William Bratton could do better, but even on his worst day he’s a better chief than Parks was on his best.

8 Responses to “Bratton vs. Parks: No Contest”

  1. Some people need their lights punched out. Now I saw a news story recently about two cops who just plain lost it, each in separate incidents. Other cops said they did wrong. But, that doesn’t mean all incidents where a police officer uses force or intimidation are not justified.

    I don’t know the particulars of the cases you mentioned. I do know that sometimes a person does have to do things that hurt another person. That’s life. Parks is making life harder for police officers around the country with his statements and behavior. Let’s hope he gets his comeuppance in a most convincing manner.

    Alan Kellogg (68daa3)

  2. I would hope by now that the LAPD is taping all these events. I know the other side is.

    Mike K (6d4fc3)

  3. I have a lot of difficulty rooting for the LAPD as far as its feud with Parks. If I’m not mistaken, officers were angry at him almost off the bat because he rejected a union demand for flex-time, fearing that having overworked cops on the street at the end of a 12 hour shift might be less effective than cops at the end of an eight hour shift. Seemed like a reasonable position to me, but the union never forgave him for it.

    Sean P (484444)

  4. So do you think crime has fallen to the extent that Bratton and Villar are touting today?

    Patricia (824fa1)

  5. Do you think it’s even possible for LA to have a good chief? Given all the political pandering to assorted “ethnic” groups, oversight by dedicated left-wing judges, the political aspirations of Villa*** (won’t bother to look it up), and all the rest, anyone top notch probably wouldn’t touch the job with a ten foot pole.

    Put another way, per Catch 22, anyone who would want the job in probably not up to doing a good job. And anybody good would be unlikely to get it anyway in the insane political environment here.

    I live in the area, but fortunately not in LA itself. I don’t know who to pity more, the officers or the citizens.

    GaryS (0e3040)

  6. Sean P, LAPD Officers were not, “angry at Parks almost off the bat”, to the contrary most were happy that we got rid of Willie Williams and return to having an LAPD Officer in charge. And yes we were upset that he was against the compressed work schedule, (something that virtually every big city police, fire and E.R department have by the way, so maybe being against it is not quite so reasonable). But what finally turned most Officers against him was he made it impossible to do your job without running the risk of being disciplined, ruining your career or getting fired. We were more afraid of being attacked by our own department then being attacked by the bad guys.

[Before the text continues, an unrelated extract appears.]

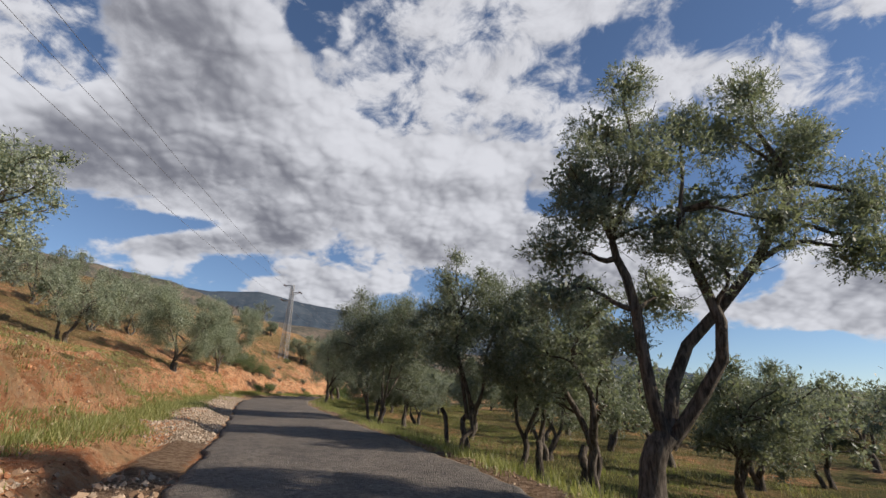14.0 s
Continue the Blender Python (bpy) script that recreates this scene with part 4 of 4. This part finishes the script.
def build_tower(x, y, top):
    z = height_at(x, y) - 0.1
    root = tagged(new("lattice_tower"), "galvanised steel lattice power tower with three arms", "power tower")
    root.location = (x, y, z)
    h = top - z
    u, w = Vector((0.985, 0.17, 0)), Vector((-0.17, 0.985, 0))

    def at(k, f):
        half = 0.52 + (0.19 - 0.52) * f
        return (u * (1 if k in (0, 3) else -1) + w * (1 if k < 2 else -1)) * half + Vector((0, 0, h * f))

    for k in range(4):
        bar("leg", at(k, 0), at(k, 1), 0.066, STEEL, root)
    f, gap = 0.0, 0.088
    while f < 0.97:
        g = min(f + gap, 1.0)
        for k in range(4):
            j = (k + 1) % 4
            bar("brace", at(k, f), at(j, g), 0.038, STEEL, root, d=0.025)
            bar("brace", at(j, f), at(k, g), 0.038, STEEL, root, d=0.025)
            if f > 0:
                bar("strut", at(k, f), at(j, f), 0.05, STEEL, root, d=0.03)
        f, gap = g, gap * 0.93
    ends = []
    for name, sgn, level, reach in (("arm", -1, 0.985, 1.35), ("arm", 1, 0.885, 1.45), ("arm", -1, 0.78, 1.45)):
        tip = u * sgn * reach + Vector((0, 0, h * level + 0.05))
        for q in (1, -1):
            bar(name, u * sgn * 0.2 + w * q * 0.2 + Vector((0, 0, h * level)), tip, 0.09, STEEL, root)
        bar("arm_stay", u * sgn * 0.2 + Vector((0, 0, h * level - 0.45)), tip, 0.06, STEEL, root)
        for q in (1, -1):
            insulator(root, tip, tip + w * q * 0.55 - Vector((0, 0, 0.06)))
        ends.append(Vector((x, y, z)) + tip)
    return root, ends


def build_portal(left, right, top, lean):
    """Two tapering concrete posts joined by a crossarm."""
    lx, ly = left
    rx, ry = right
    across = (Vector((rx, ry, 0)) - Vector((lx, ly, 0))).normalized()
    mid = ((lx + rx) / 2, (ly + ry) / 2)
    z = min(height_at(lx + lean.x, ly + lean.y), height_at(rx + lean.x, ry + lean.y)) - 0.3
    root = tagged(new("utility_pole"), "twin concrete utility poles joined by a steel crossarm", "utility pole")
    root.location = (*mid, z)
    for px, py in (left, right):
        bm = bmesh.new()
        off = Vector((px - mid[0], py - mid[1], 0))
        rows = []
        for f in np.linspace(0, 1, 9):
            half_a, half_b = 0.21 - 0.09 * f, 0.15 - 0.05 * f
            rows.append([bm.verts.new(off + lean * (1 - f) + across * a * half_a + Vector((-across.y, across.x, 0)) * b * half_b + Vector((0, 0, (top - z) * f)))
                         for a, b in ((-1, -1), (1, -1), (1, 1), (-1, 1))])
        for r0, r1 in zip(rows, rows[1:]):
            for k in range(4):
                bm.faces.new((r0[k], r0[(k + 1) % 4], r1[(k + 1) % 4], r1[k]))
        bm.faces.new(rows[-1])
        bmesh.ops.bevel(bm, geom=[e for e in bm.edges if abs((e.verts[0].co - e.verts[1].co).normalized().z) > 0.85], offset=0.03, segments=1, affect="EDGES")
        post = part("post", bm, CONCRETE, root, "tapering grey concrete post")
        # dark bars laid on the solid face stand for the shade in step recesses
        for f in np.linspace(0.12, 0.88, 9):
            bar("step_recess", off + lean * (1 - f) + Vector((-across.y, across.x, 0)) * -(0.151 - 0.05 * f) + Vector((0, 0, (top - z) * f - 0.22)),
                off + lean * (1 - f) + Vector((-across.y, across.x, 0)) * -(0.151 - 0.05 * f) + Vector((0, 0, (top - z) * f + 0.22)), 0.07, DARK_METAL, post, d=0.02)
    a, b = across * -2.05 + Vector((0, 0, top - z - 0.12)), across * 1.95 + Vector((0, 0, top - z - 0.12))
    bar("crossarm", a, b, 0.16, DARK_METAL, root, "dark steel crossarm")
    ends = []
    for f in (0.02, 0.5, 0.98):
        p = a + (b - a) * f
        for q in (1, -1):
            insulator(root, p, p + LINE_WAY * q * 0.6 - Vector((0, 0, 0.08)))
        bm = bmesh.new()
        line = [p + LINE_WAY * (0.6 * math.cos(k / 8 * math.pi)) - Vector((0, 0, 0.10 + 0.75 * math.sin(k / 8 * math.pi))) for k in range(9)]
        for p0, p1 in zip(line, line[1:]):
            box_bar(bm, p0, p1, 0.02)
        part("jumper_cable", bm, WIRE, root)
        ends.append(Vector((*mid, z)) + p)
    return root, ends


# ---------- power line up the hill ----------
_, tower_ends = build_tower(-60.85, 108.05, 17.95)
_, portal_ends = build_portal((-18.4, 22.93), (-16.63, 23.4), 15.1, Vector((-0.3, 0.0, 0)))
for a, b in zip(portal_ends, (tower_ends[2], tower_ends[0], tower_ends[1])):
    build_cable(a + LINE_WAY * 0.6, b - LINE_WAY * 0.55, 1.6)
    build_cable(a - LINE_WAY * 0.6, a - LINE_WAY * 85 + Vector((0, 0, 0.5)), 1.4)
for a in tower_ends:
    build_cable(a + LINE_WAY * 0.55, (a.x - 60, a.y + 162, a.z + 6), 6.0)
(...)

    Yes Patricia, crime has fallen to the extent that Bratton has said. I agree totally with Jack Dunphy’s view of the Chief but I will give him credit where it is due, and crime has fallen on his watch.

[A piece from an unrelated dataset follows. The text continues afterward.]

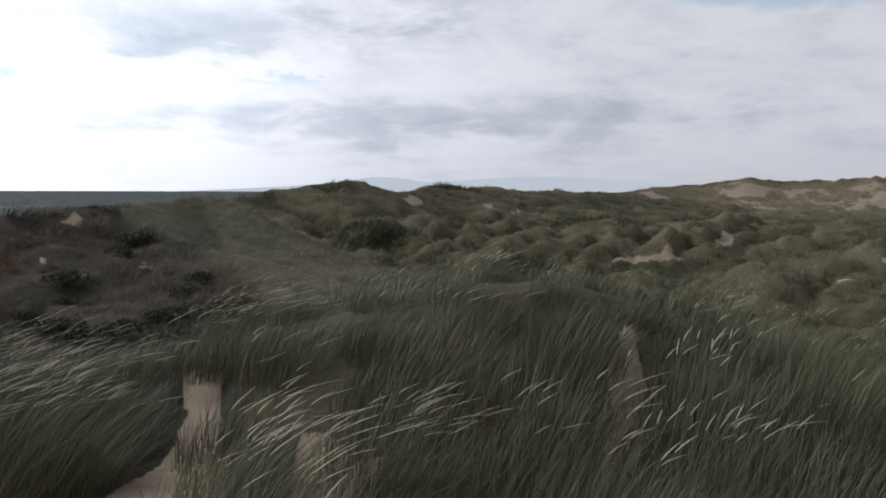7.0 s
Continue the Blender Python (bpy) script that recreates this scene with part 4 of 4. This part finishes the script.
def leaf_tuft(seed, count, radius, tall, bow=1.0, mat=M_MARRAM):
    """One tussock's leaves: fans of long rolled blades bowed by the wind."""
    rng = np.random.default_rng(seed)
    a, q = rng.uniform(0, 2 * np.pi, count), radius * np.sqrt(rng.random(count))
    root = np.stack([q * np.cos(a), q * np.sin(a), np.full(count, -0.06)], 1)
    h = tall * rng.uniform(0.55, 1.1, count) * (1 - 0.35 * (q / radius) ** 2)
    lean = WIND[None] * (bow * h * rng.uniform(0.3, 0.95, count))[:, None]
    lean = lean + np.stack([np.cos(a), np.sin(a)], 1) * (q / radius * 0.3 * h)[:, None] + rng.normal(0, 0.12, (count, 2)) * h[:, None]
    V, F = strips(root, h, rng.uniform(0.0022, 0.0048, count), lean, rng.uniform(0, np.pi, count), 3)
    return mesh_from("leaves", V, F, mat, False)


def dead_tuft(seed, count, radius, tall):
    """The brown skirt of last year's leaves round a tussock's foot."""
    rng = np.random.default_rng(seed)
    a, q = rng.uniform(0, 2 * np.pi, count), radius * np.sqrt(rng.random(count))
    root = np.stack([q * np.cos(a), q * np.sin(a), np.full(count, -0.05)], 1)
    h = tall * rng.uniform(0.4, 1.0, count)
    lean = WIND[None] * (h * 0.4)[:, None] + np.stack([np.cos(a), np.sin(a)], 1) * (h * rng.uniform(0.2, 0.8, count))[:, None]
    V, F = strips(root, h, rng.uniform(0.004, 0.008, count), lean, rng.uniform(0, np.pi, count), 2)
    return mesh_from("dead_leaves", V, F, M_DEAD, False)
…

    Gary S, yes it is possible to have a good Chief in LA, and I think Bratton was a good Chief who started off well. This is the second biggest city in the nation with a nationally recognized police force, even if the city refuses to acknowledge it. That is attractive to the ambitious but also the committed. There are many good leaders who would be happy to take the reins. Ultimately though, it is up to the citizens of this city as to what type of leadership and police force they will have. If those who are “pro police” stand up and are counted, the department will thrive. Unfortunately, those who supposedly support this department have been MIA for a long time and that means those who are anti LAPD are running the show.

    Paul (db94e7)

  7. Hmmm so crime has gone down in L.A., eh?

    According to the FBI numbers the drop isn’t impressive but its a bit of a drop none the less…

    Still has L.A. made any headway in dealing with MS-13?

    juandos (6b76aa)

  8. Paul, good news…I guess email is the only way the silent majority will voice their support. Thank goodness for that!